Bipartisan Effort To Determine Process For Removing Lawmakers From Committees

House Speaker Kevin McCarthy (R-CA) and House Minority Leader Hakeem Jeffries (D-NY) are collaborating on a task force aimed at establishing a process to remove lawmakers from committees.

Sources say that McCarthy is already scouting members for the committee while Jefferies looks for eligible Democrats to participate.

The lawmakers who have been invited to join the task force include Reps. Nancy Mace (R-SC), Ken Buck (R-CO), David Joyce (R-OH), Tom Cole (R-OK), Derek Kilmer (D-WA), Jim McGovern (D-MA), Nikema Williams (D-GA) and Veronica Escobar (D-TX). Mace will be assigned as chair of the panel.

The need for a set process to remove lawmakers from committees results from criticisms of a system in which the House majority party has veto authority over committee assignments of the minority party.

The move follows a fallout from the House removal of Rep. Ilhan Omar (D-MN) from the Foreign Affairs Committee after she made heavily-criticized statements. While all but one House Republican voted in favor of her removal from the committee, the eviction was followed by misgivings and concerns that it lacked due process.

Many GOP leaders drew similarities between the process and the one that had Reps. Marjorie Taylor Greene (R-GA) and Paul Gosar (R-AZ) kicked off their committees in 2021 during the previous Congress under Speaker Nancy Pelosi (D-CA).

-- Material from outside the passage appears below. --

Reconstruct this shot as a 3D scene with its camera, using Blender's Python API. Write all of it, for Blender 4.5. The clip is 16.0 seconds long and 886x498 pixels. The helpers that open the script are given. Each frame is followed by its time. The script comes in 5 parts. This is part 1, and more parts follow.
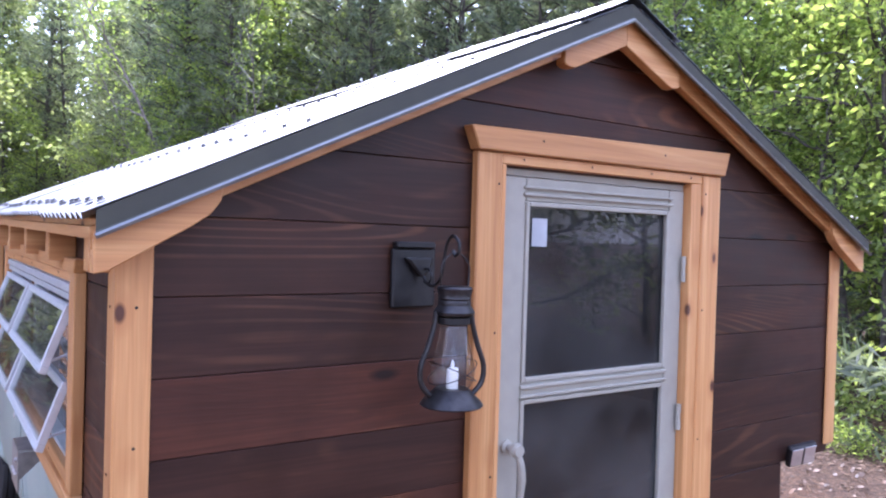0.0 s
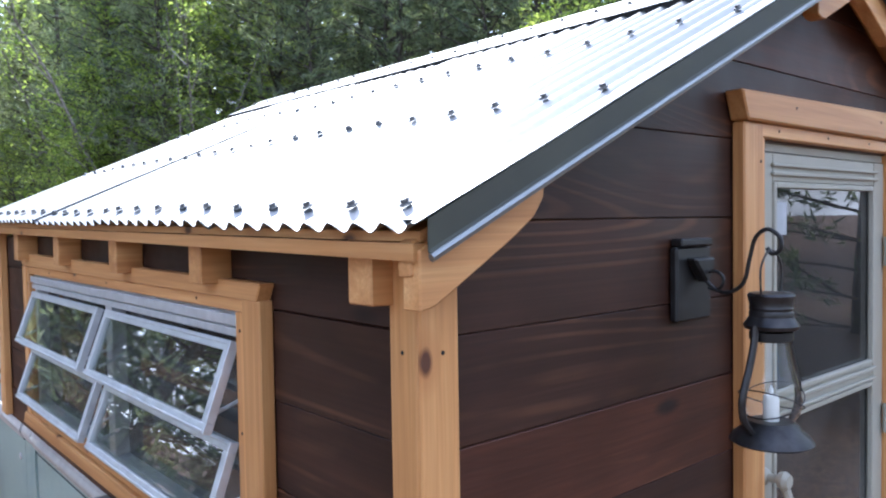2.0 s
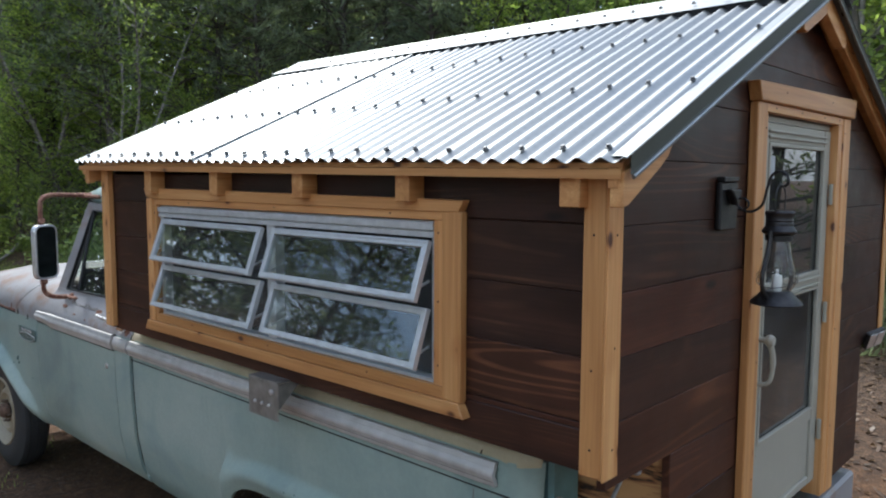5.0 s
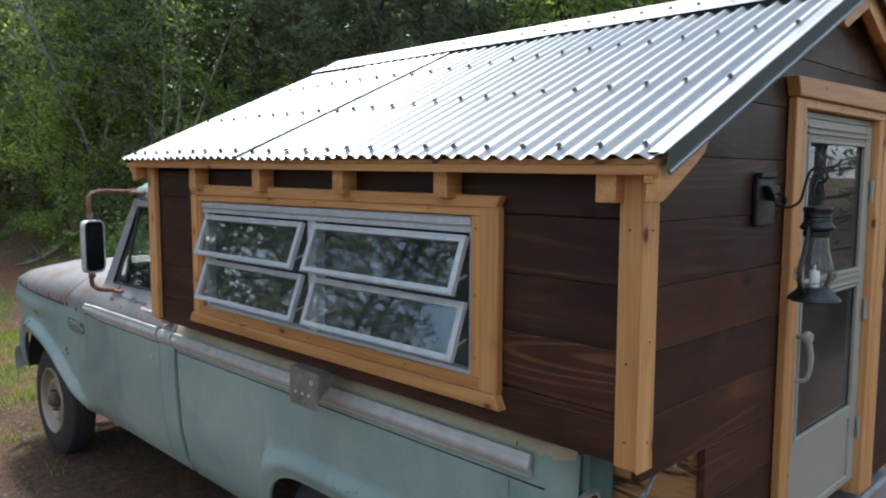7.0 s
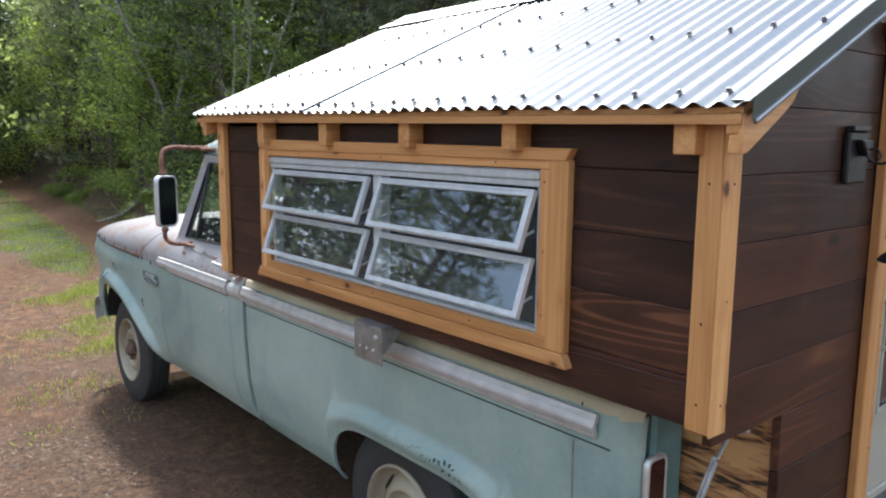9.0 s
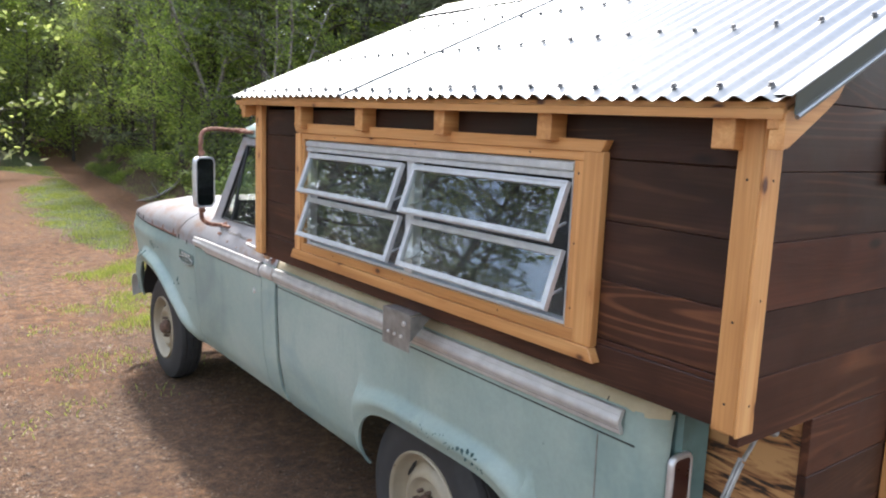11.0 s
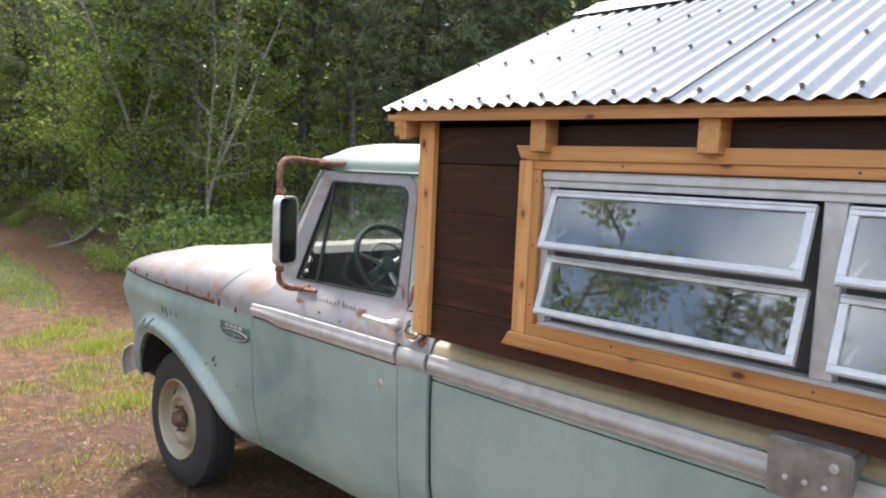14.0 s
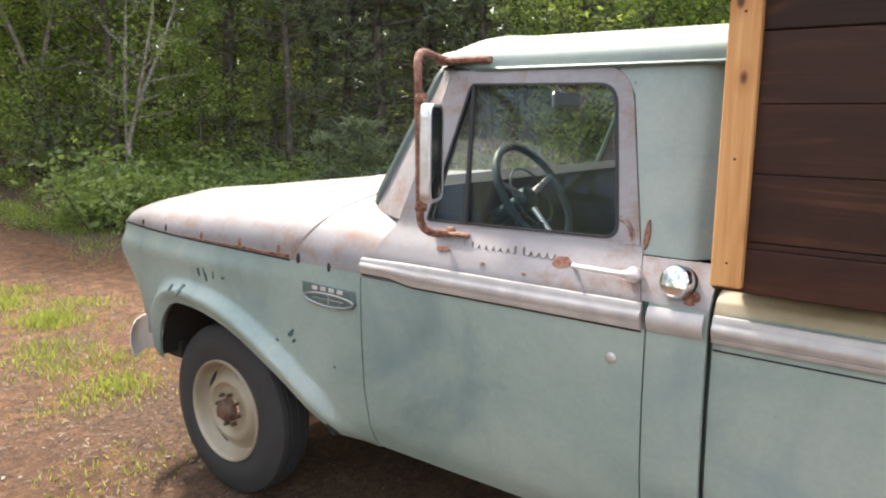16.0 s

Accusations of spreading “racist conspiracy theories” had Greene evicted from the Budget and Education and Labor Committee while Gosar got blocked from sitting on the Oversight and Reform and Natural Resources committees due to a video he posted.

In January, Democrats in the House brought up Greene and Gosar’s 2021 removal from their committees after McCarthy blocked Reps. Adam Schiff (R-CA) and Eric Swalwell (R-CA) from the Intelligence Committee. According to Democrats, the move was an abuse of McCarthy’s powers and retaliation for Greene and Gosar’s removal.

While McCarthy denied the accusations of bias and gave multiple reasons for the move, he promised to work on the grievances and create a bipartisan committee that would have guidelines for removing lawmakers from committees.

With the panel in place, the House can avoid protests from the minority party that usually come after a committee eviction.